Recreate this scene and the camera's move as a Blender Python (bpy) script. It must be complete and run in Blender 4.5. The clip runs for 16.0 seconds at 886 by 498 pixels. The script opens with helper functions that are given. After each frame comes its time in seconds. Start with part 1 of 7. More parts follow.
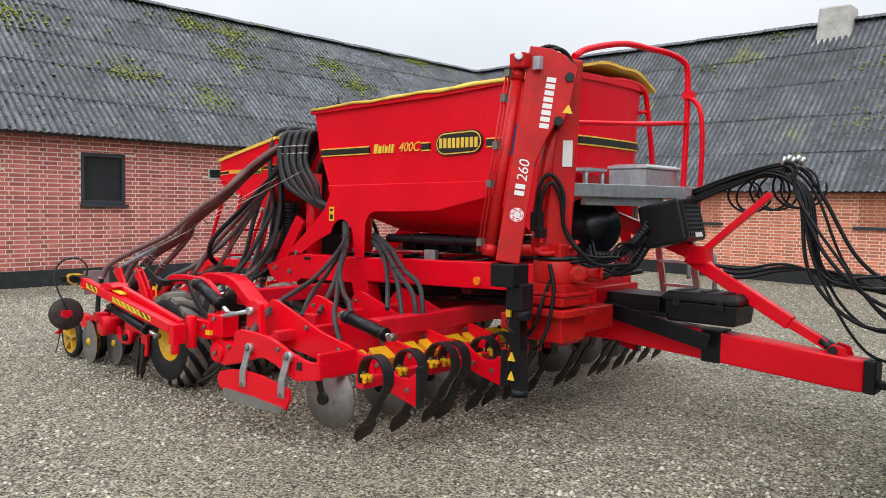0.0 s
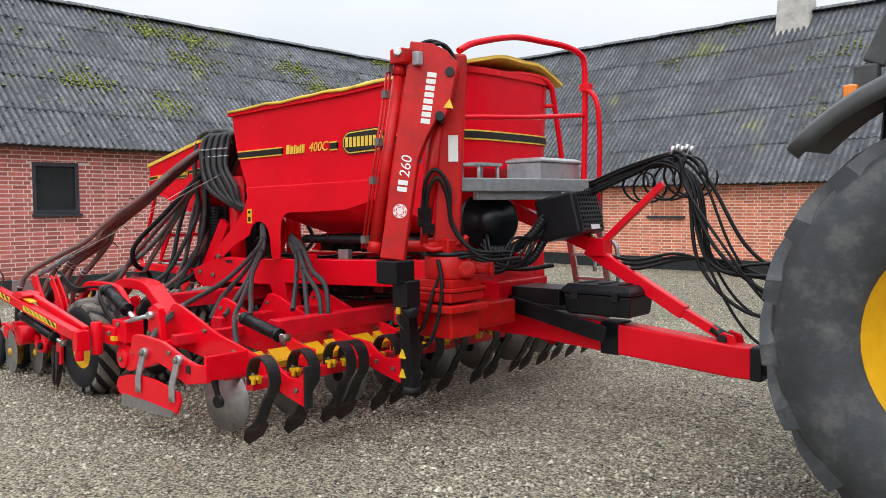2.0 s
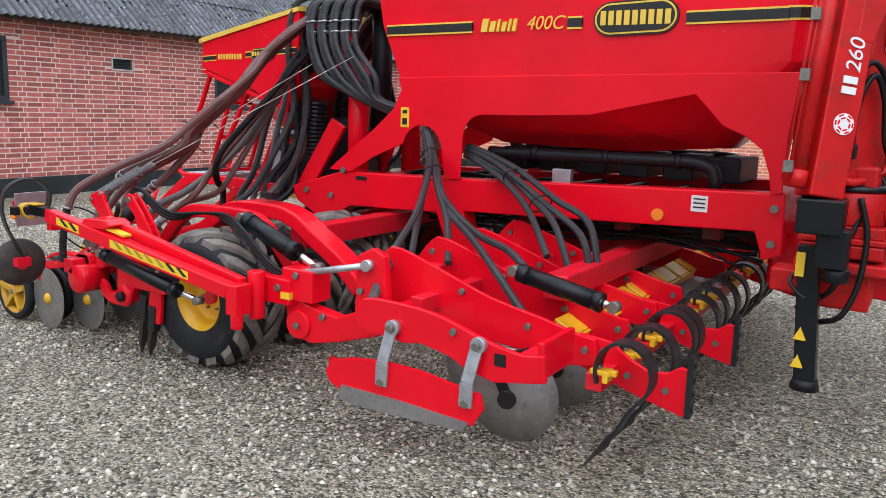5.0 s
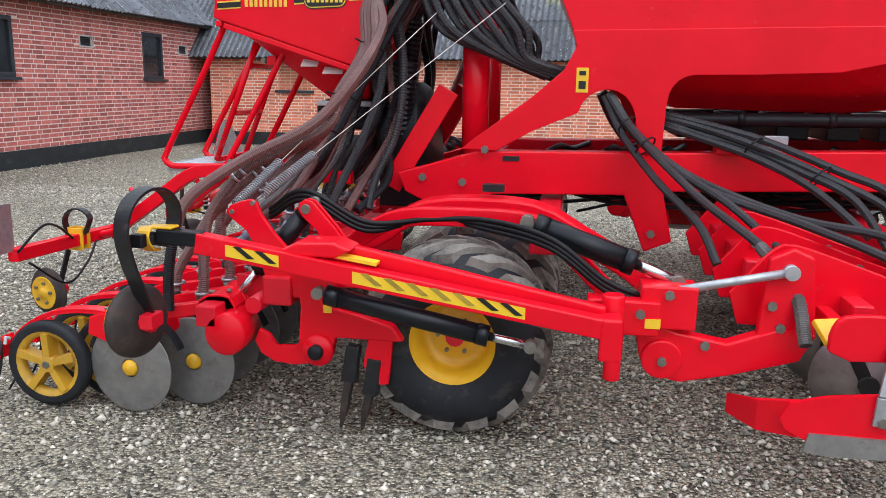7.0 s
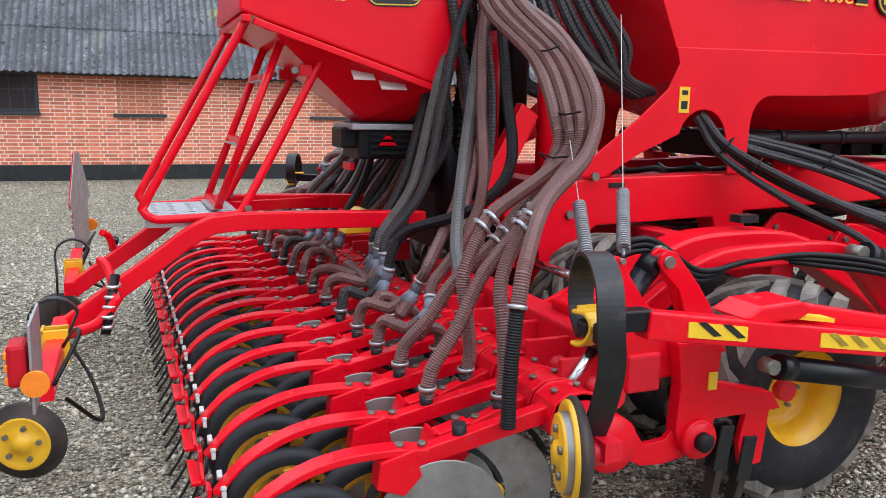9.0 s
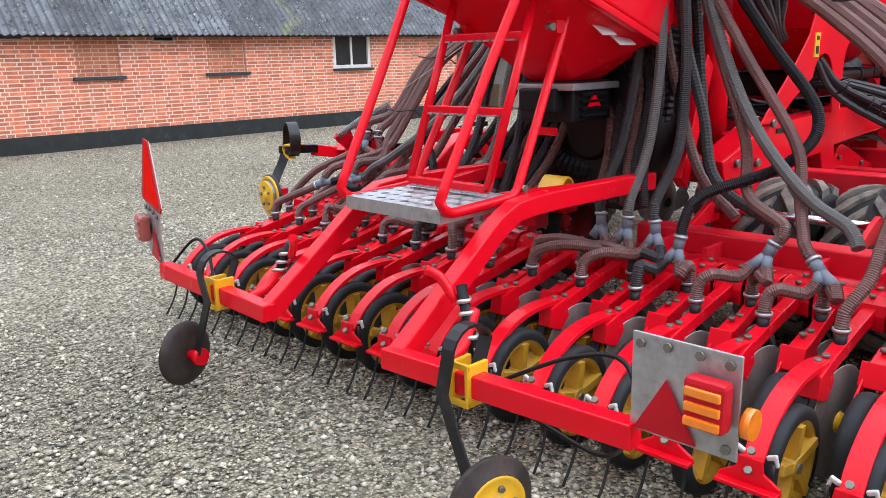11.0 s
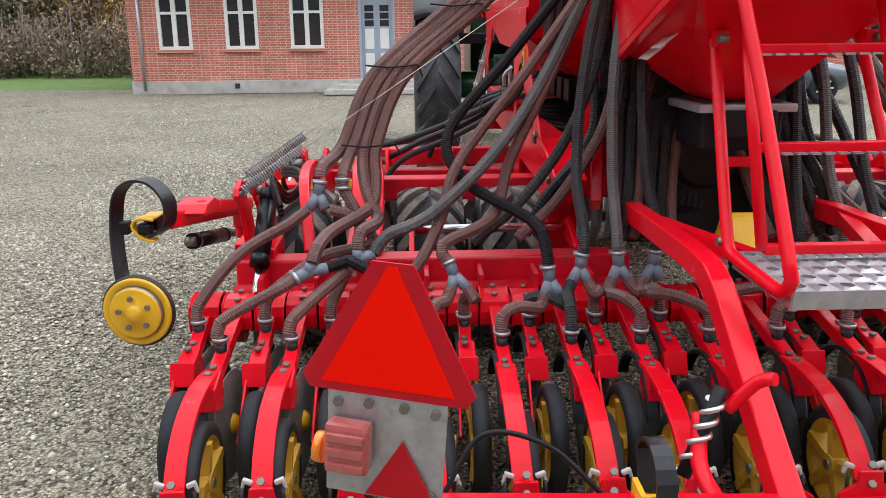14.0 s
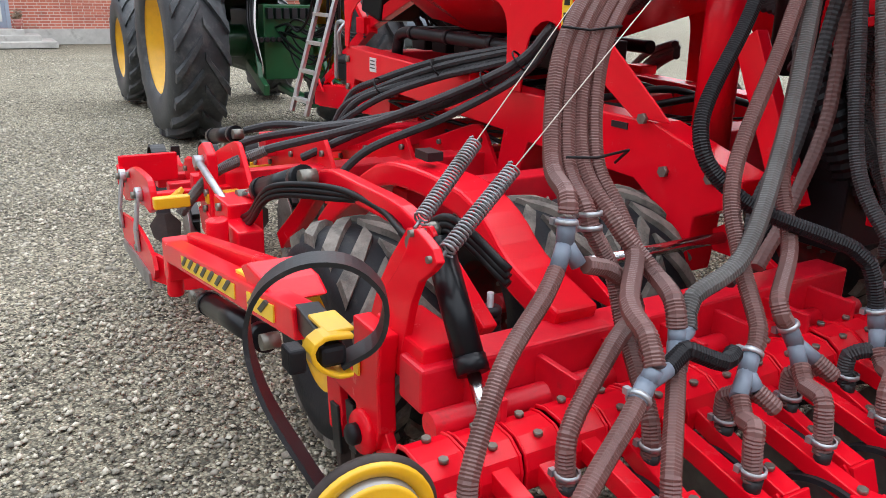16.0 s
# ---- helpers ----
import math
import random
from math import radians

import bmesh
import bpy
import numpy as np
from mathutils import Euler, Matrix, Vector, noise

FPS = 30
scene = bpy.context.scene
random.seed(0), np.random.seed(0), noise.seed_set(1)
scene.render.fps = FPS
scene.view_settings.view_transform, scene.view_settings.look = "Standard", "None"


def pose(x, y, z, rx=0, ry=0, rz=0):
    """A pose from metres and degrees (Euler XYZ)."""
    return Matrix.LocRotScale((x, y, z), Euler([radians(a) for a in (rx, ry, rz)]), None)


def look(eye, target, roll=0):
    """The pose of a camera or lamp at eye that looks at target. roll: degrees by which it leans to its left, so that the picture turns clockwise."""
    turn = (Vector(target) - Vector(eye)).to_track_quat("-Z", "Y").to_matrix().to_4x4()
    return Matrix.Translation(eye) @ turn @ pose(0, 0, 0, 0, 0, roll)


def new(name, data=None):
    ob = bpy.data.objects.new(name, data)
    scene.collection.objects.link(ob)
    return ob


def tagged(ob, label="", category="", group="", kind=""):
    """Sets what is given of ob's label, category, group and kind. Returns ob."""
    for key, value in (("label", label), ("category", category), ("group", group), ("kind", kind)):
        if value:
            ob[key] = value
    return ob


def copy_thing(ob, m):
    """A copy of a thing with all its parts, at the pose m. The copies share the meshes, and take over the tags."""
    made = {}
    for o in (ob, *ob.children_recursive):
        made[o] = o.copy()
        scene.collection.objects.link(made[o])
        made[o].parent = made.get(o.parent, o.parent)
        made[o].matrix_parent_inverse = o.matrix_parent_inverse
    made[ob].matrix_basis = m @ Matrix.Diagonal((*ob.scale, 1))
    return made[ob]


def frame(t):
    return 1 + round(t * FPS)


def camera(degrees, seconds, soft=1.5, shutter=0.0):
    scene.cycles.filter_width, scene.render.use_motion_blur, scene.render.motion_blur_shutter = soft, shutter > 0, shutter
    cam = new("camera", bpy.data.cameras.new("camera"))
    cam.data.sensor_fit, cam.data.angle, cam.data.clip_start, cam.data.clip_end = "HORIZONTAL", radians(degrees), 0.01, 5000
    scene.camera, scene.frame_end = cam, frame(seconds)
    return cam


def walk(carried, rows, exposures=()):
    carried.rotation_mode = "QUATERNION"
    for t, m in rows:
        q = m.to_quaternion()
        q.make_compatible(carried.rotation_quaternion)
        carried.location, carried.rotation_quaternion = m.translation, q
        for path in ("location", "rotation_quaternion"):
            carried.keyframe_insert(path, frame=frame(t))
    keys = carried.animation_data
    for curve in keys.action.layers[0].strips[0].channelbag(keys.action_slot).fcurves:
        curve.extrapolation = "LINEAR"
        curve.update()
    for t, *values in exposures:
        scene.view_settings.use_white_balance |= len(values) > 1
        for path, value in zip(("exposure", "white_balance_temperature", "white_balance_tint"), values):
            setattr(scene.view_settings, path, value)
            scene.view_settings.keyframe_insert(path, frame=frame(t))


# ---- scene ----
* * * * * * * * *
> [The request]: Output the lines above in full and exactly as given, omitting any pictures.

> [Output below]:
Recreate this scene and the camera's move as a Blender Python (bpy) script. It must be complete and run in Blender 4.5. The clip runs for 16.0 seconds at 886 by 498 pixels. The script opens with helper functions that are given. After each frame comes its time in seconds. Start with part 1 of 7. More parts follow.
0.0 s
2.0 s
5.0 s
7.0 s
9.0 s
11.0 s
14.0 s
16.0 s
# ---- helpers ----
import math
import random
from math import radians

import bmesh
import bpy
import numpy as np
from mathutils import Euler, Matrix, Vector, noise

FPS = 30
scene = bpy.context.scene
random.seed(0), np.random.seed(0), noise.seed_set(1)
scene.render.fps = FPS
scene.view_settings.view_transform, scene.view_settings.look = "Standard", "None"


def pose(x, y, z, rx=0, ry=0, rz=0):
    """A pose from metres and degrees (Euler XYZ)."""
    return Matrix.LocRotScale((x, y, z), Euler([radians(a) for a in (rx, ry, rz)]), None)


def look(eye, target, roll=0):
    """The pose of a camera or lamp at eye that looks at target. roll: degrees by which it leans to its left, so that the picture turns clockwise."""
    turn = (Vector(target) - Vector(eye)).to_track_quat("-Z", "Y").to_matrix().to_4x4()
    return Matrix.Translation(eye) @ turn @ pose(0, 0, 0, 0, 0, roll)


def new(name, data=None):
    ob = bpy.data.objects.new(name, data)
    scene.collection.objects.link(ob)
    return ob


def tagged(ob, label="", category="", group="", kind=""):
    """Sets what is given of ob's label, category, group and kind. Returns ob."""
    for key, value in (("label", label), ("category", category), ("group", group), ("kind", kind)):
        if value:
            ob[key] = value
    return ob


def copy_thing(ob, m):
    """A copy of a thing with all its parts, at the pose m. The copies share the meshes, and take over the tags."""
    made = {}
    for o in (ob, *ob.children_recursive):
        made[o] = o.copy()
        scene.collection.objects.link(made[o])
        made[o].parent = made.get(o.parent, o.parent)
        made[o].matrix_parent_inverse = o.matrix_parent_inverse
    made[ob].matrix_basis = m @ Matrix.Diagonal((*ob.scale, 1))
    return made[ob]


def frame(t):
    return 1 + round(t * FPS)


def camera(degrees, seconds, soft=1.5, shutter=0.0):
    scene.cycles.filter_width, scene.render.use_motion_blur, scene.render.motion_blur_shutter = soft, shutter > 0, shutter
    cam = new("camera", bpy.data.cameras.new("camera"))
    cam.data.sensor_fit, cam.data.angle, cam.data.clip_start, cam.data.clip_end = "HORIZONTAL", radians(degrees), 0.01, 5000
    scene.camera, scene.frame_end = cam, frame(seconds)
    return cam


def walk(carried, rows, exposures=()):
    carried.rotation_mode = "QUATERNION"
    for t, m in rows:
        q = m.to_quaternion()
        q.make_compatible(carried.rotation_quaternion)
        carried.location, carried.rotation_quaternion = m.translation, q
        for path in ("location", "rotation_quaternion"):
            carried.keyframe_insert(path, frame=frame(t))
    keys = carried.animation_data
    for curve in keys.action.layers[0].strips[0].channelbag(keys.action_slot).fcurves:
        curve.extrapolation = "LINEAR"
        curve.update()
    for t, *values in exposures:
        scene.view_settings.use_white_balance |= len(values) > 1
        for path, value in zip(("exposure", "white_balance_temperature", "white_balance_tint"), values):
            setattr(scene.view_settings, path, value)
            scene.view_settings.keyframe_insert(path, frame=frame(t))


# ---- scene ----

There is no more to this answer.